_Task directions_. Return the listing below verbatim. Pictures do not belong in the copy.
::::::
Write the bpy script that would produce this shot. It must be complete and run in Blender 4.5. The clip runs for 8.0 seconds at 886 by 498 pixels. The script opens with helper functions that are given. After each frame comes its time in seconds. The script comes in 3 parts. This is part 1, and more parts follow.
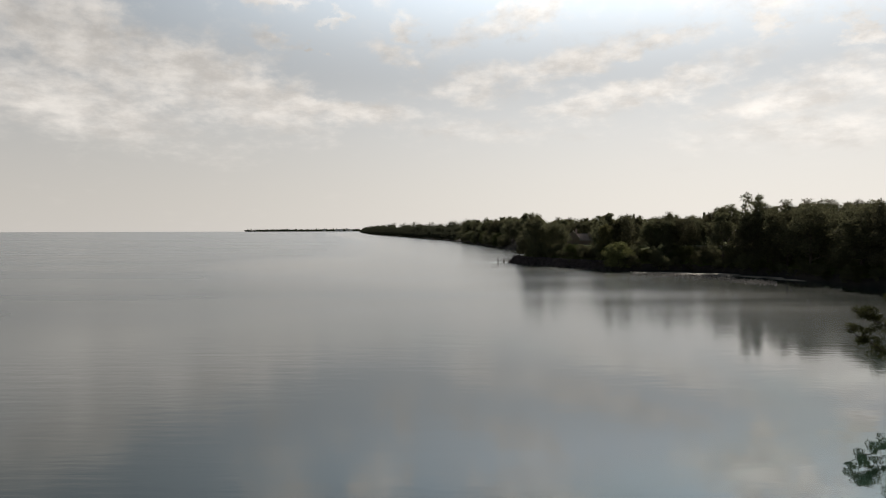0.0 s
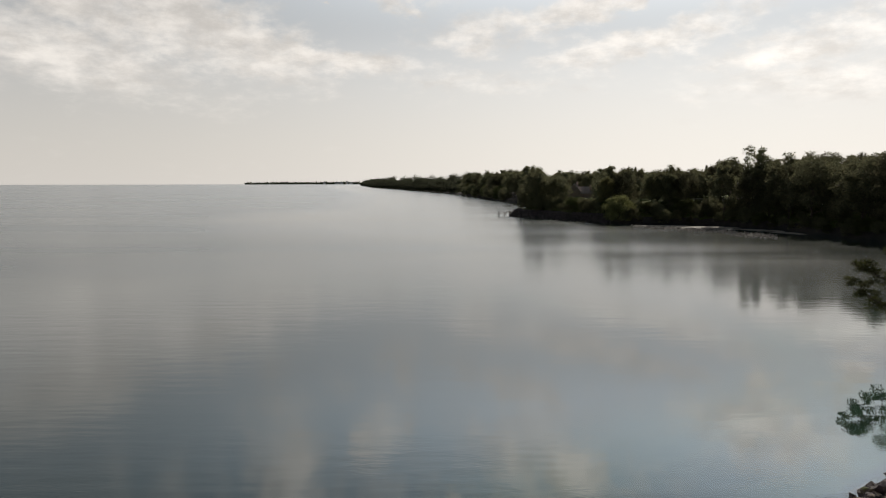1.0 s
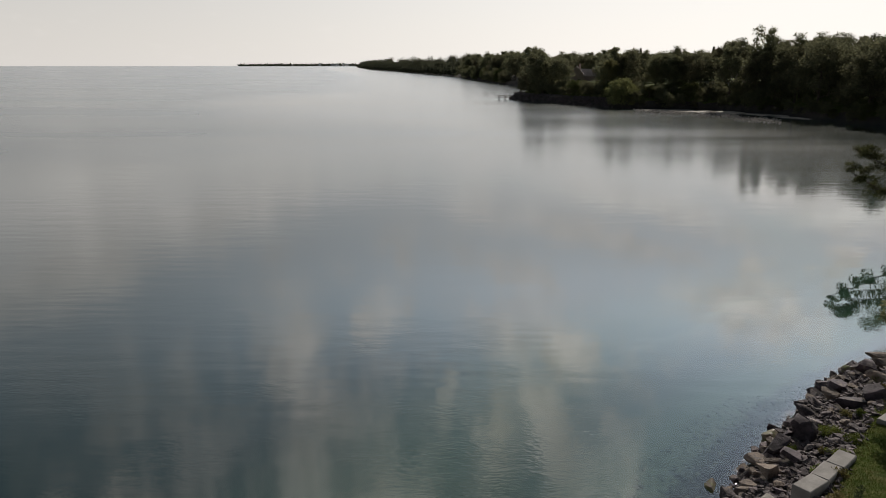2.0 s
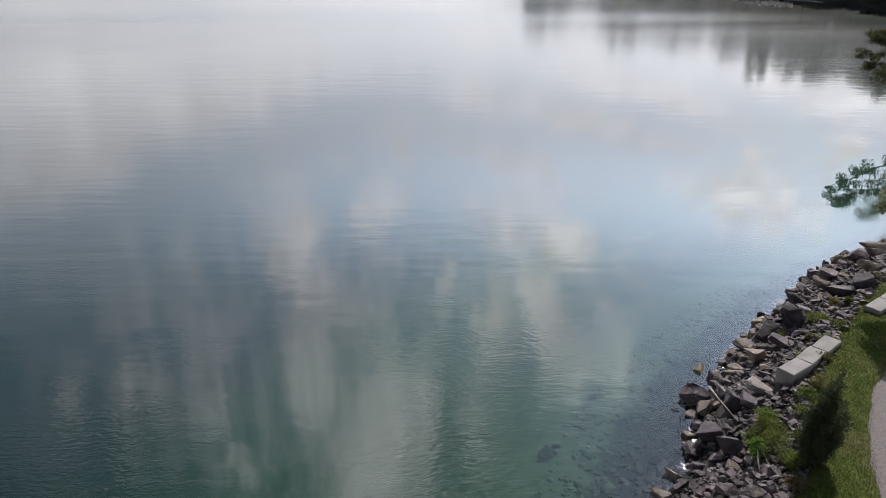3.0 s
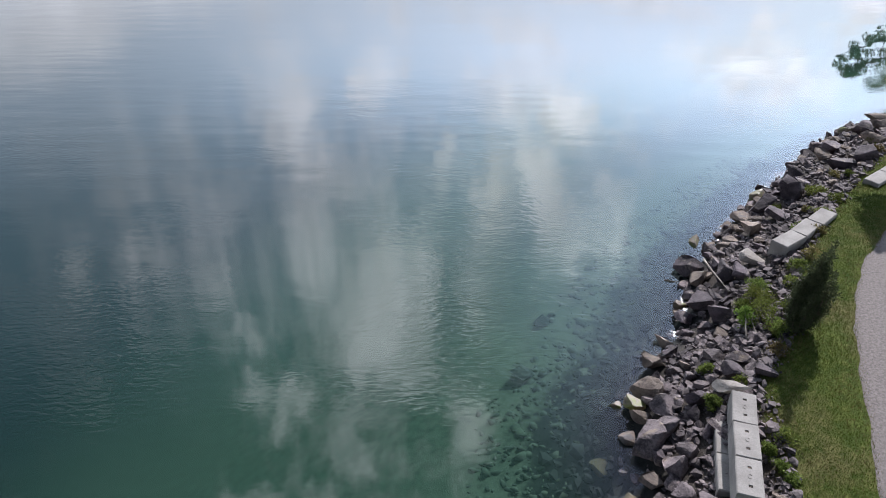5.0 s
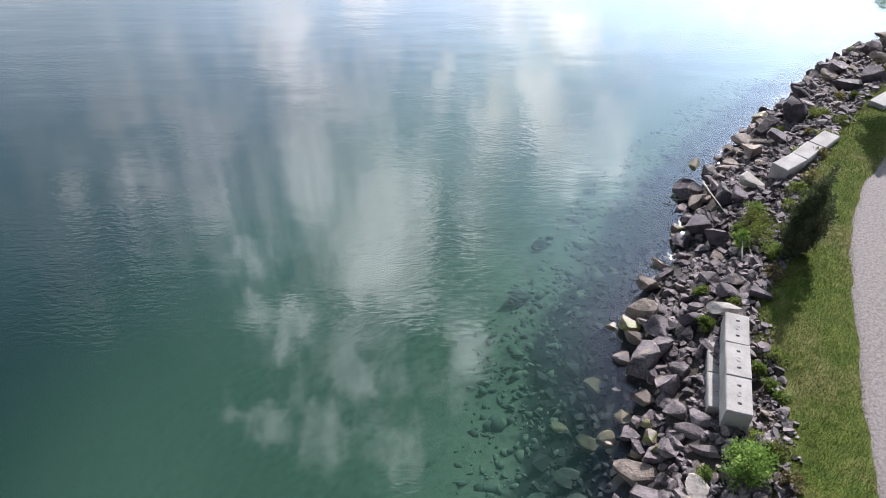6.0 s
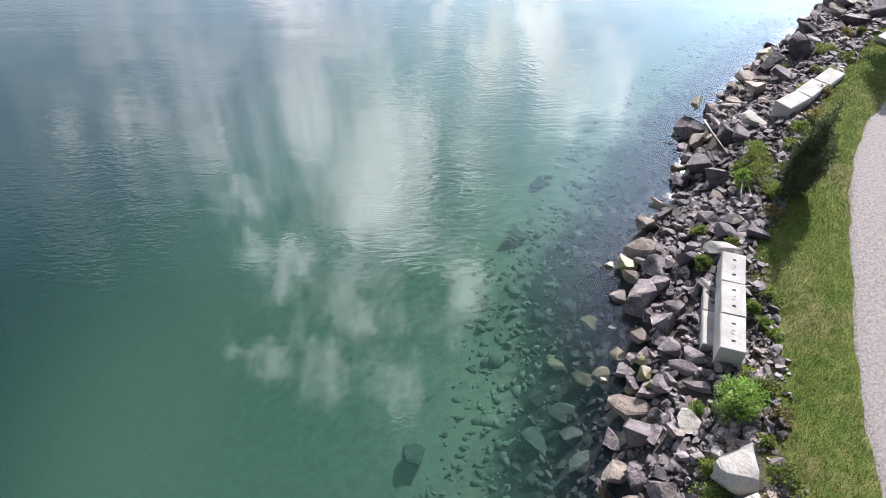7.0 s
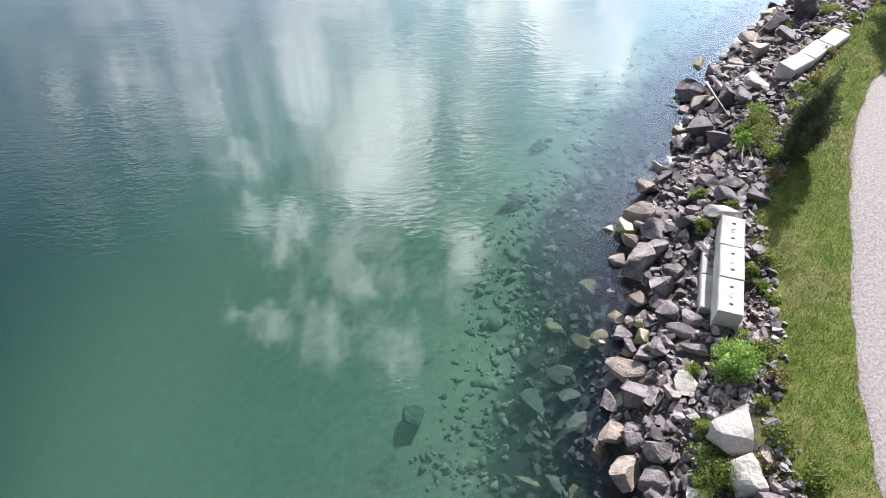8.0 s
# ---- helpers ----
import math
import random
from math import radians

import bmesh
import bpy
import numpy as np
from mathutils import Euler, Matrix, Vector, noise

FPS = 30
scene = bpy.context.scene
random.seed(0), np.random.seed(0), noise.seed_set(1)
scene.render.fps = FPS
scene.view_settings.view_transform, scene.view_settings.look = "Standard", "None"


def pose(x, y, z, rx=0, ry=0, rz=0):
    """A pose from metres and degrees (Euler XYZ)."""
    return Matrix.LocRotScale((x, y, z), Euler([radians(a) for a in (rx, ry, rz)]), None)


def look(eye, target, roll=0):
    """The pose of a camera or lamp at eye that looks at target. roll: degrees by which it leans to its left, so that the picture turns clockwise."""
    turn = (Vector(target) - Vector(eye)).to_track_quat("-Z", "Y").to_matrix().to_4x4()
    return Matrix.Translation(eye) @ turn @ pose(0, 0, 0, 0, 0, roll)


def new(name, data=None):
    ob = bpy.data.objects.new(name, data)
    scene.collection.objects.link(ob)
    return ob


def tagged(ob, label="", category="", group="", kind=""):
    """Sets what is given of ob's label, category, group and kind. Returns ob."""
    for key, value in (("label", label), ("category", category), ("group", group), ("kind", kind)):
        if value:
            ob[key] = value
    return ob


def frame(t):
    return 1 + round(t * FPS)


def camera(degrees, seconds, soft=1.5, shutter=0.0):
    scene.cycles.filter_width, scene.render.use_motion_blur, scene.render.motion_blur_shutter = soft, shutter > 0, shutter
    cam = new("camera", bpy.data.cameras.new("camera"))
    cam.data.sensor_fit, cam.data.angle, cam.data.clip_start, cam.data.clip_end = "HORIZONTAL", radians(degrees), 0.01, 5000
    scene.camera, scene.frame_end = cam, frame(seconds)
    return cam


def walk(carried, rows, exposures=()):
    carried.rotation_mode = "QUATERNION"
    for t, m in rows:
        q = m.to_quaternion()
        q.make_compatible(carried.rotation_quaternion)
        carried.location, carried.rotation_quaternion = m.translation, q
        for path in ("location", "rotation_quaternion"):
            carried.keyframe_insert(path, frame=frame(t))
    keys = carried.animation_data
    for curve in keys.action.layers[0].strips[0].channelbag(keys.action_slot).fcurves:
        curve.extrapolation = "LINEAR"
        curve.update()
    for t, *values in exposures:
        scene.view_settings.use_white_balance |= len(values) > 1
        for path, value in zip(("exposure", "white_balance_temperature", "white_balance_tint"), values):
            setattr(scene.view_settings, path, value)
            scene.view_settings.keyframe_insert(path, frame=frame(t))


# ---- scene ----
::::::
_The result_.
Write the bpy script that would produce this shot. It must be complete and run in Blender 4.5. The clip runs for 8.0 seconds at 886 by 498 pixels. The script opens with helper functions that are given. After each frame comes its time in seconds. The script comes in 3 parts. This is part 1, and more parts follow.
0.0 s
1.0 s
2.0 s
3.0 s
5.0 s
6.0 s
7.0 s
8.0 s
# ---- helpers ----
import math
import random
from math import radians

import bmesh
import bpy
import numpy as np
from mathutils import Euler, Matrix, Vector, noise

FPS = 30
scene = bpy.context.scene
random.seed(0), np.random.seed(0), noise.seed_set(1)
scene.render.fps = FPS
scene.view_settings.view_transform, scene.view_settings.look = "Standard", "None"


def pose(x, y, z, rx=0, ry=0, rz=0):
    """A pose from metres and degrees (Euler XYZ)."""
    return Matrix.LocRotScale((x, y, z), Euler([radians(a) for a in (rx, ry, rz)]), None)


def look(eye, target, roll=0):
    """The pose of a camera or lamp at eye that looks at target. roll: degrees by which it leans to its left, so that the picture turns clockwise."""
    turn = (Vector(target) - Vector(eye)).to_track_quat("-Z", "Y").to_matrix().to_4x4()
    return Matrix.Translation(eye) @ turn @ pose(0, 0, 0, 0, 0, roll)


def new(name, data=None):
    ob = bpy.data.objects.new(name, data)
    scene.collection.objects.link(ob)
    return ob


def tagged(ob, label="", category="", group="", kind=""):
    """Sets what is given of ob's label, category, group and kind. Returns ob."""
    for key, value in (("label", label), ("category", category), ("group", group), ("kind", kind)):
        if value:
            ob[key] = value
    return ob


def frame(t):
    return 1 + round(t * FPS)


def camera(degrees, seconds, soft=1.5, shutter=0.0):
    scene.cycles.filter_width, scene.render.use_motion_blur, scene.render.motion_blur_shutter = soft, shutter > 0, shutter
    cam = new("camera", bpy.data.cameras.new("camera"))
    cam.data.sensor_fit, cam.data.angle, cam.data.clip_start, cam.data.clip_end = "HORIZONTAL", radians(degrees), 0.01, 5000
    scene.camera, scene.frame_end = cam, frame(seconds)
    return cam


def walk(carried, rows, exposures=()):
    carried.rotation_mode = "QUATERNION"
    for t, m in rows:
        q = m.to_quaternion()
        q.make_compatible(carried.rotation_quaternion)
        carried.location, carried.rotation_quaternion = m.translation, q
        for path in ("location", "rotation_quaternion"):
            carried.keyframe_insert(path, frame=frame(t))
    keys = carried.animation_data
    for curve in keys.action.layers[0].strips[0].channelbag(keys.action_slot).fcurves:
        curve.extrapolation = "LINEAR"
        curve.update()
    for t, *values in exposures:
        scene.view_settings.use_white_balance |= len(values) > 1
        for path, value in zip(("exposure", "white_balance_temperature", "white_balance_tint"), values):
            setattr(scene.view_settings, path, value)
            scene.view_settings.keyframe_insert(path, frame=frame(t))


# ---- scene ----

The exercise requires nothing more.